I’ve have a JBL 550P for about 4 months at this point, but only used it for a few days of that time until yesterday. Reason being: I encountered the same issue others reported where there was an amp issue that caused a loud 60hz buzz when the unit powers on, even with no input connected to it.
But the issue persisted (mimicking a ground loop) even on circuits no other amps or electronics had issues on. By the time customer service got back to me about a potential exchange it’d already been weeks and I’d disassembled the box trying to solve the issue myself.
I was curious about powering it manually with my Crown XLS power amp, since it seemed the JBL’s amp was the issue. It was.
It sounded decent, but the shortcomings of a small 10″ woofer seemed apparent even with the Crown’s ample power output. What if I could put the speaker in a ported box?
A DIY Port Job For the 550P
Rather than construct a new box like I had for other speakers, I wondered if I could reuse the 550P’s box since it’s very well built with 1″ thick MDF and a great internal bracing system.
The box’s internal airspace was already ample, and according to some calculations I’d done, should be large enough for a ported design.
Having removed the original amp and back plate that came in the box, I was left with a rectangular hole.
I knew I’d need to construct some kind of new back plate, and if I was going to do that… I could install a port easily into that without having to cut into the finished box itself.
Longer term I could paint the MDF plate black to more closely match the rest of the box, but short term since it’d be on the back and no one would really see it, I skipped that bit.
And so I came up with this — a plate that would overlap the rectangular gap by about 1.25″ on all sides to accommodate screws and form a good seal. As you can see in the picture, I made a 2″ hole for the speaker terminal and a larger hole to accommodate a spare 2″ port I had to use.
Ideally this job would’ve involved a 3″ port for the low tuning frequency I was going for (27hz, right at this woofer’s low end cutoff) but wider ports need longer tubes and I was already low on internal length I could work with.

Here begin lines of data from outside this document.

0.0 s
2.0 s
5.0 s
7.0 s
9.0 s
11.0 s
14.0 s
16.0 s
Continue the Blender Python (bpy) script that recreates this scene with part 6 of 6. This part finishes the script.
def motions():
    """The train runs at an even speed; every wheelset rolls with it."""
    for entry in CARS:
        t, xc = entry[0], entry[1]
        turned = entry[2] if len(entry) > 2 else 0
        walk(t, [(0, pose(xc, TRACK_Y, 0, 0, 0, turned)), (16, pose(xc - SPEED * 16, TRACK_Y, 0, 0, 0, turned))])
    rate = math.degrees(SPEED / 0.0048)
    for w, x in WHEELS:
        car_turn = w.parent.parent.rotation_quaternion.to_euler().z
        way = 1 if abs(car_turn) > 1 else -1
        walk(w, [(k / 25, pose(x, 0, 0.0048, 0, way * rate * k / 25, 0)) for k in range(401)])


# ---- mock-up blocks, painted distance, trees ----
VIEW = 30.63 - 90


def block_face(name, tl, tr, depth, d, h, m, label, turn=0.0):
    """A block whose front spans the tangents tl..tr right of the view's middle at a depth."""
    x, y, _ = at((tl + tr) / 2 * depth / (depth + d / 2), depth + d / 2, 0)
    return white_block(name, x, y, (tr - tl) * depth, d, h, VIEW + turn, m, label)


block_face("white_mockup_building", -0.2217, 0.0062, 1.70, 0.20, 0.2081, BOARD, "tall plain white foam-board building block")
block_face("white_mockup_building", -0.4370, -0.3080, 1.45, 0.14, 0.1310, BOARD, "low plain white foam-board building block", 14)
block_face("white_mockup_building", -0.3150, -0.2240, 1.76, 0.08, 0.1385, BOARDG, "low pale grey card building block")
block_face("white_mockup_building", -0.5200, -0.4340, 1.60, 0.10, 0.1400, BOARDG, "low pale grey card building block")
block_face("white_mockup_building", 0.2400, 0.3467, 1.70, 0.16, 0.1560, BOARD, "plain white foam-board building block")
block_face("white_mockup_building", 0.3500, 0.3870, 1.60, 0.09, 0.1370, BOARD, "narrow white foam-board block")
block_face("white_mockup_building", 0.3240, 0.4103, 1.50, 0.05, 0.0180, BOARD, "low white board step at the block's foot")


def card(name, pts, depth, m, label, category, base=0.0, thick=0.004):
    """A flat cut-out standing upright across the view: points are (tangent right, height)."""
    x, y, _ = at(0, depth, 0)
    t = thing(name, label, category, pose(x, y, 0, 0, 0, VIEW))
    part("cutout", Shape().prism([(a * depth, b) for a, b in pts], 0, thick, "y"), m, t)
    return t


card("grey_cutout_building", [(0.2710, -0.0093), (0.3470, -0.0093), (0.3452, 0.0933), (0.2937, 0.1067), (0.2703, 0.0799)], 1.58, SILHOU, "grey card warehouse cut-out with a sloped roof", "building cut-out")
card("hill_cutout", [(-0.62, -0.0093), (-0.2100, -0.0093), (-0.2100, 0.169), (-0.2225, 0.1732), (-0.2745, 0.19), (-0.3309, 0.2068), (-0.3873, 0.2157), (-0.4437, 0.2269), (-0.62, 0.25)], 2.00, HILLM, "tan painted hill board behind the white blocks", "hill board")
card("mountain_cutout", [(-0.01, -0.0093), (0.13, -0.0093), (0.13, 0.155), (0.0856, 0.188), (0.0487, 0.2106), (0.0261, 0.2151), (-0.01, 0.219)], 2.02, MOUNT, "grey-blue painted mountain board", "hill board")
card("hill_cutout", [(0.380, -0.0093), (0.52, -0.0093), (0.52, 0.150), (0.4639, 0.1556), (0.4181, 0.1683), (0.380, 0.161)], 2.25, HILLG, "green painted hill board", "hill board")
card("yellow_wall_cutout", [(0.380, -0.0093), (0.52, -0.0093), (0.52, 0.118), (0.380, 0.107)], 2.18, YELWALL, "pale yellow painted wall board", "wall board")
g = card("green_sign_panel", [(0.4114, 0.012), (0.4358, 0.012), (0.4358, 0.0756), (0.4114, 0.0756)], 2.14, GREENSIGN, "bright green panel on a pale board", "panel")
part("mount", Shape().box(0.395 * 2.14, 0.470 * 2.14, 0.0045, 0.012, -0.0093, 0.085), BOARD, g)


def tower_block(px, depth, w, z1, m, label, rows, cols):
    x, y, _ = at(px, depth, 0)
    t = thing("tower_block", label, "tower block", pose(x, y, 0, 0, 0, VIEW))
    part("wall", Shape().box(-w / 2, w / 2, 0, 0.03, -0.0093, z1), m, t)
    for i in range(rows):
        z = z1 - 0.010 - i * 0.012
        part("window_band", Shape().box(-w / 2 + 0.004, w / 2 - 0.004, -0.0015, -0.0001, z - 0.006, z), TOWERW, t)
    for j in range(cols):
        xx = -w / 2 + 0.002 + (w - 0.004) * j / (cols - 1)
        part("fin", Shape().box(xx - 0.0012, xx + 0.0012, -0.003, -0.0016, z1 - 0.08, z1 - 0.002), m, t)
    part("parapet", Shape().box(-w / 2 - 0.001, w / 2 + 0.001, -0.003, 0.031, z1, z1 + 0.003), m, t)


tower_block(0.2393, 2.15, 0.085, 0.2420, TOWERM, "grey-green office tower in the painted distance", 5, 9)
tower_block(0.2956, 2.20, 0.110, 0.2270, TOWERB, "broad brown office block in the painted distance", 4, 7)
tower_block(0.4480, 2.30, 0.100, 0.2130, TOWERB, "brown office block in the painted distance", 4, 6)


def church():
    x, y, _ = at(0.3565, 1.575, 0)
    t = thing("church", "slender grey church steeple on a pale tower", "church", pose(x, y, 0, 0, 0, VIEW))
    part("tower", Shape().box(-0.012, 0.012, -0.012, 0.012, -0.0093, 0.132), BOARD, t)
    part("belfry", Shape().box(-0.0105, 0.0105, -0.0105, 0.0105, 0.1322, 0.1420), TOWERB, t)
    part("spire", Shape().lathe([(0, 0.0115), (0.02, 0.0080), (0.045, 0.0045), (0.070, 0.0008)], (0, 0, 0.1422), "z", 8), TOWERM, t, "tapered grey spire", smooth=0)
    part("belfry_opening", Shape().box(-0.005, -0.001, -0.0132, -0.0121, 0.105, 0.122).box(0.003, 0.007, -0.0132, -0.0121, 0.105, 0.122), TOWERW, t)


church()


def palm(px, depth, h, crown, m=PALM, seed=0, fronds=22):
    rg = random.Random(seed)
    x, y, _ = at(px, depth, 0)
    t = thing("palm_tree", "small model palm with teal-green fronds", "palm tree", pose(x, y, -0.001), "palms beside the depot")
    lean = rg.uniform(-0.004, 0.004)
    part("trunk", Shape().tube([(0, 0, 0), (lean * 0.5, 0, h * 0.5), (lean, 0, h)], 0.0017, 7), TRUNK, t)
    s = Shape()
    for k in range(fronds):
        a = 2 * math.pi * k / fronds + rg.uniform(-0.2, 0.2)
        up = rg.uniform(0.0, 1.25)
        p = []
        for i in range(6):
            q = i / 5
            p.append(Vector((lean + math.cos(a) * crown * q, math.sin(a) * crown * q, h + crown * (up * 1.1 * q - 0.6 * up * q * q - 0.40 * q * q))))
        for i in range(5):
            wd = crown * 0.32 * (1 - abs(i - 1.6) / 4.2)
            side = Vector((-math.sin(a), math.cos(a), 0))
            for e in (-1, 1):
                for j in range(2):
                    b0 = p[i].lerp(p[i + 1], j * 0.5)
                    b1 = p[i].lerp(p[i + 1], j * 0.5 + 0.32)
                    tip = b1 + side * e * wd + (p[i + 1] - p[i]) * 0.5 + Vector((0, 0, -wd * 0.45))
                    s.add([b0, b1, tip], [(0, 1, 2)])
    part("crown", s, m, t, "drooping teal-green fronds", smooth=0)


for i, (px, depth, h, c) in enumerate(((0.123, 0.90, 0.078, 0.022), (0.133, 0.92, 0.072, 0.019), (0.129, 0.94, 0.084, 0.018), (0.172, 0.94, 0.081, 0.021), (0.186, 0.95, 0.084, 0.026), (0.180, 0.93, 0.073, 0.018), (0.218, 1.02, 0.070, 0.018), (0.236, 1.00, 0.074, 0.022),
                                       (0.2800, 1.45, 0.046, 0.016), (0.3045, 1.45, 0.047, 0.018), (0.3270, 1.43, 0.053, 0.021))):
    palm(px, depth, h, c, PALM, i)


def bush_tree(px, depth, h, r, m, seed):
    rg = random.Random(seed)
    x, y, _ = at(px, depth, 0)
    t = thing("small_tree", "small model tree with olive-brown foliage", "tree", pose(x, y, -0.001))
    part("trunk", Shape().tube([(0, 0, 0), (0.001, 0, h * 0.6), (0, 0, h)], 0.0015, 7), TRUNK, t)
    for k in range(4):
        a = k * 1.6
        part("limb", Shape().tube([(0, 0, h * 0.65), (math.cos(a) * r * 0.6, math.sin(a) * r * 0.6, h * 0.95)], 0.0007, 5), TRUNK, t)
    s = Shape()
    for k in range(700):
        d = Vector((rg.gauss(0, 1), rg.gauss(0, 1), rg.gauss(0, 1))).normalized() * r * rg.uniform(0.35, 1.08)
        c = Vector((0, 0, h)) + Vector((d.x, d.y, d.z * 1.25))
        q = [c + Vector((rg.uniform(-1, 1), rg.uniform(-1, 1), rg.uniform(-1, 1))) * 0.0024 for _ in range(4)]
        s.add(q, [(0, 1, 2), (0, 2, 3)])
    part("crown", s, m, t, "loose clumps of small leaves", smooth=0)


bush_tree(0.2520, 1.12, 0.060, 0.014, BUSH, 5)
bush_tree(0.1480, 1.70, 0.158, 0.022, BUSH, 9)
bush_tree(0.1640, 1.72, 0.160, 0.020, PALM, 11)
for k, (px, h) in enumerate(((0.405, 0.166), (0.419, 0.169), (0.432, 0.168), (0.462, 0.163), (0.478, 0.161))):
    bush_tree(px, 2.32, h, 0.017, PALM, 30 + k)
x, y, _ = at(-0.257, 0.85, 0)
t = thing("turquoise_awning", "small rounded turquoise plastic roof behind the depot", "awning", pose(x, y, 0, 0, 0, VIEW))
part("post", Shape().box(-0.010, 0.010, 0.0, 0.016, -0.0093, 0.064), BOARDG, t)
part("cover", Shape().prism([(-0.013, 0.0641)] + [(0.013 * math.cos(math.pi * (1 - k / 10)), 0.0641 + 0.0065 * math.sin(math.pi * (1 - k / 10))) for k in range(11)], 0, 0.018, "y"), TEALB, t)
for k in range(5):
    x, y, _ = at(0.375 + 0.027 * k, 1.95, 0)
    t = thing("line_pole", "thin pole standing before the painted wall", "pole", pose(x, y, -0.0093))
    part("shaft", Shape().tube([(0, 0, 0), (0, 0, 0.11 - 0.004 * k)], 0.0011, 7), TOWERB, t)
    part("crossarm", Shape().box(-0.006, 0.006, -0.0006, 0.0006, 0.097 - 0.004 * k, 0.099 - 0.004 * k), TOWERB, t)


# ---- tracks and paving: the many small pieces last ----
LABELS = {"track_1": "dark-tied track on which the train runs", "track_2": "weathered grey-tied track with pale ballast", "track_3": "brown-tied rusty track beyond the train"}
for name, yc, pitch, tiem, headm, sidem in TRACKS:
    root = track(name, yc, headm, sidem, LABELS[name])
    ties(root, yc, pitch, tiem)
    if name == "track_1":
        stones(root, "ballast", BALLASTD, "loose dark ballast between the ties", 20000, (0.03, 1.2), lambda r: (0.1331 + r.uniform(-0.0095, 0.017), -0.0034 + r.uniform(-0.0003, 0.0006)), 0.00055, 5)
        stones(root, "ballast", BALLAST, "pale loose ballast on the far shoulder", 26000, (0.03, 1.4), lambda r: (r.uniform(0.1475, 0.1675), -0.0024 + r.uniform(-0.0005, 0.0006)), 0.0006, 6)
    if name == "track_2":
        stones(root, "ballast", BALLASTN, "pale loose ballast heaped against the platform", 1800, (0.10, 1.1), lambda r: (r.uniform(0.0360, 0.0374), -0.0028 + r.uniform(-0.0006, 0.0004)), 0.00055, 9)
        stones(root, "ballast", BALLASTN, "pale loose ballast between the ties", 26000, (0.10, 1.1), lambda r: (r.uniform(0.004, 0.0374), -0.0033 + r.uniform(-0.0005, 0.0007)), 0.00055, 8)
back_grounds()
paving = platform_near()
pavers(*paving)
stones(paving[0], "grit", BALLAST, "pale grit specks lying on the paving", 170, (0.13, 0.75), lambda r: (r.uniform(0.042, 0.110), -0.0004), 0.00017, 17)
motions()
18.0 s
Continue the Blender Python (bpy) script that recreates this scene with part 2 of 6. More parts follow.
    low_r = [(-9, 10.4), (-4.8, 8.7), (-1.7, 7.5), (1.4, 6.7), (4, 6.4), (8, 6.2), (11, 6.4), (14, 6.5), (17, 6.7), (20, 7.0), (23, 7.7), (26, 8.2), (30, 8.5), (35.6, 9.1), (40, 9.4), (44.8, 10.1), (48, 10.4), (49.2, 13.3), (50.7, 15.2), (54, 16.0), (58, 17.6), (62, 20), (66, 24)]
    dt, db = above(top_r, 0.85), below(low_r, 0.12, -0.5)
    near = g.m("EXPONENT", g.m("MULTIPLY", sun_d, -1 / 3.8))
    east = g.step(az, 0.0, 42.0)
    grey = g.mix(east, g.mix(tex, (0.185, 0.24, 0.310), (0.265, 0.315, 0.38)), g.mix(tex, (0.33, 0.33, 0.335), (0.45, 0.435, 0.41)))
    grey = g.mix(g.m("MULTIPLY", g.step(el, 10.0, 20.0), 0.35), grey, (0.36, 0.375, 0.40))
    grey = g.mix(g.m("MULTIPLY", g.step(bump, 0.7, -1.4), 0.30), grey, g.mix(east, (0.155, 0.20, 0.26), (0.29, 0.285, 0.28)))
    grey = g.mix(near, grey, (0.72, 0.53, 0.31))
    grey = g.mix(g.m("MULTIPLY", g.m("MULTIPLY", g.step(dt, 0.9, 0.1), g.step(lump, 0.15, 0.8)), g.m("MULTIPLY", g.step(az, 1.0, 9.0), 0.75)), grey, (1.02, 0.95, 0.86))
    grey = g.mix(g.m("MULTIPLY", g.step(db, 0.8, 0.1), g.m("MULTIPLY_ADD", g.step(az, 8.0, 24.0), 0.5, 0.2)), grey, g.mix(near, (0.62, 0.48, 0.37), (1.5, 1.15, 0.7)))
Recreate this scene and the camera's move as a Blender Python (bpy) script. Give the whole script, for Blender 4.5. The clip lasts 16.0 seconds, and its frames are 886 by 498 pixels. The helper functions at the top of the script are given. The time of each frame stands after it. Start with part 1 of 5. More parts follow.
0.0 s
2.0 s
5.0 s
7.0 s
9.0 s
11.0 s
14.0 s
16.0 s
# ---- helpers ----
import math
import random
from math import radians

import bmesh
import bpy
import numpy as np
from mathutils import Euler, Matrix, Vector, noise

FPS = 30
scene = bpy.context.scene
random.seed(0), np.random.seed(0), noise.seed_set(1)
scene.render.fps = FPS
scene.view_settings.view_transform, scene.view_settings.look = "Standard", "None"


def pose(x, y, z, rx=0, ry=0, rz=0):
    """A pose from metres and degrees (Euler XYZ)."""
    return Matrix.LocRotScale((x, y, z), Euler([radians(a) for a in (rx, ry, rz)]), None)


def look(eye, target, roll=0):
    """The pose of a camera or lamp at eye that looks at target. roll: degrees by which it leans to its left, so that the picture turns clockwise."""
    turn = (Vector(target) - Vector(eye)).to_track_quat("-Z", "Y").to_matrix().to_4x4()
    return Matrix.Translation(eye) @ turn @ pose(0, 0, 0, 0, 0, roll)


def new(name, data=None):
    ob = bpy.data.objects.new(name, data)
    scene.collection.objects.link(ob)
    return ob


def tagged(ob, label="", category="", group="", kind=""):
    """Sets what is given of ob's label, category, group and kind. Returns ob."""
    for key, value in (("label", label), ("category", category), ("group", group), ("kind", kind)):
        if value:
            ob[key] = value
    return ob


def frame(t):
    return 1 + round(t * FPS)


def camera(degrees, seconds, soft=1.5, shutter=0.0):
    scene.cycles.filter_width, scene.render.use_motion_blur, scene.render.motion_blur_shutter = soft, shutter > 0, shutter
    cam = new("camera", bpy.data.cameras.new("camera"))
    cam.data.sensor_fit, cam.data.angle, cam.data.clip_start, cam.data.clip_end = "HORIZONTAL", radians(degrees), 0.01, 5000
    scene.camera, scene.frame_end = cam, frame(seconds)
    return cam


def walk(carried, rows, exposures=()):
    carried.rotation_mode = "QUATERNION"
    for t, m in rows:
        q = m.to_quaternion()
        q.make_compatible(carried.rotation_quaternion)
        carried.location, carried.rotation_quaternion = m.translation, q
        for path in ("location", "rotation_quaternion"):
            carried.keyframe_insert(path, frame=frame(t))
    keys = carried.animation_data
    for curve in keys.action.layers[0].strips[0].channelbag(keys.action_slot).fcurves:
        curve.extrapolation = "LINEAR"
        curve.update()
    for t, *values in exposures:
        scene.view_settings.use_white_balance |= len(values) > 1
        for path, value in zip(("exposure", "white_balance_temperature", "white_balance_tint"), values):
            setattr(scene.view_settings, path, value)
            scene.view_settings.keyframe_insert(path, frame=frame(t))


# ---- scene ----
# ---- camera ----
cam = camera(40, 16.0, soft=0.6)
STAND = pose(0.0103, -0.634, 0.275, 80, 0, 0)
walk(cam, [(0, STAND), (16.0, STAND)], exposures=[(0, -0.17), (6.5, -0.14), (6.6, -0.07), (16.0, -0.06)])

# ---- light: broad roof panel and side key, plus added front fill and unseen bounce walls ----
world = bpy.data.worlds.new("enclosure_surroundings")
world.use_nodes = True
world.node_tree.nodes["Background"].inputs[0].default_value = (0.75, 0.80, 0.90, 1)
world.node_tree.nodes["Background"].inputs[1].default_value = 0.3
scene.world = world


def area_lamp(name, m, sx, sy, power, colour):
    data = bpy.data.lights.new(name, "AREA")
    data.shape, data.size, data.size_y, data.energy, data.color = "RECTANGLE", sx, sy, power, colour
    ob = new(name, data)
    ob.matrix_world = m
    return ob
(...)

Once everything was installed on the back panel, I was ready to attach it to the back. But first, I added a little Polyfill to the box (slightly more than it had by default) to increase the de factor air space to closer to what it needed to be for a 6.1″ long port to reach the target tuning frequency.
(The screw placements were a work in progress until I edged the side ones in properly to overcome my making the hole slightly too large in parts to take the screws.)
Unpainted it’s not pretty, but it sized out perfectly, screwed on tightly with no air leaks, and converted the box to something that could be connected easily to an external amp.
The result? A fair bit louder overall and a significantly fuller low end. Sounded like a totally different speaker, and given the excellent build quality of its box I actually think it ended up sounding better than the Infinity Kappa I’d been using in a custom ported box. Also impressive given that the Kappa is a 12″ sub.
In various demos over the course of all types of music, the port satisfying added to the sub’s thumpiness, yet the 10″ woofer was still tame and fairly agile for upper bass like what’s found in Massive Attack’s “Angel” that I’ve heard fall apart on other subs.